Question

The equation of a circle passing through the origin and making x-intercept 3 and y-intercept -5 is:

• A. \( x^2 + y^2 + 3x + 5y = 0 \)
• B. \( x^2 + y^2 + 3x - 5y = 0 \)
• C. \( x^2 + y^2 - 3x + 5y = 0 \)
• D. \( x^2 + y^2 - 3x - 5y = 0 \)

Hint:

For circles with known intercepts, use the intercepts to determine the values of \( g \) and \( f \) in the general equation of the circle.

Answer 1

The Correct Option is C

Step 1: General equation of the circle.
The general equation of a circle is: \[ x^2 + y^2 + 2gx + 2fy + c = 0 \] Since the circle passes through the origin, we substitute \( x = 0 \) and \( y = 0 \) into the equation: \[ 0 + 0 + 2g \cdot 0 + 2f \cdot 0 + c = 0 \quad \Rightarrow \quad c = 0 \] Thus, the equation becomes: \[ x^2 + y^2 + 2gx + 2fy = 0 \] Step 2: Apply the x- and y-intercepts.
We are given the x-intercept is 3 and the y-intercept is -5. For the x-intercept, set \( y = 0 \), and for the y-intercept, set \( x = 0 \).

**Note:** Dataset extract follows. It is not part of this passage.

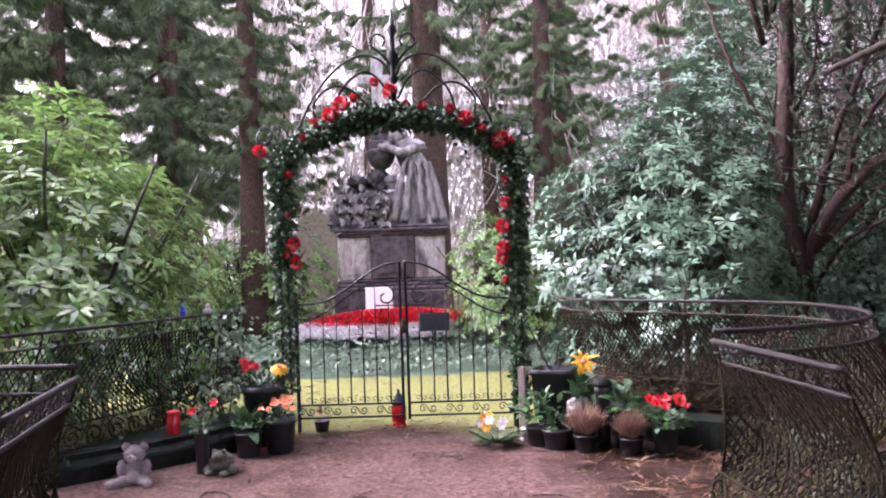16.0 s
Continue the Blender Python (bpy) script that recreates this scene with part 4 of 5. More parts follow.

Substituting these values: For the x-intercept, \( y = 0 \): \[ 3^2 + 0^2 + 2g \cdot 3 + 2f \cdot 0 = 0 \quad \Rightarrow \quad 9 + 6g = 0 \quad \Rightarrow \quad g = -\frac{3}{2} \] For the y-intercept, \( x = 0 \): \[ 0^2 + (-5)^2 + 2g \cdot 0 + 2f \cdot (-5) = 0 \quad \Rightarrow \quad 25 - 10f = 0 \quad \Rightarrow \quad f = \frac{5}{2} \] Step 3: Final equation.
Substitute \( g = -\frac{3}{2} \) and \( f = \frac{5}{2} \) into the equation: \[ x^2 + y^2 - 3x + 5y = 0 \] Step 4: Conclusion.
Thus, the equation of the circle is \( \boxed{x^2 + y^2 - 3x + 5y = 0} \).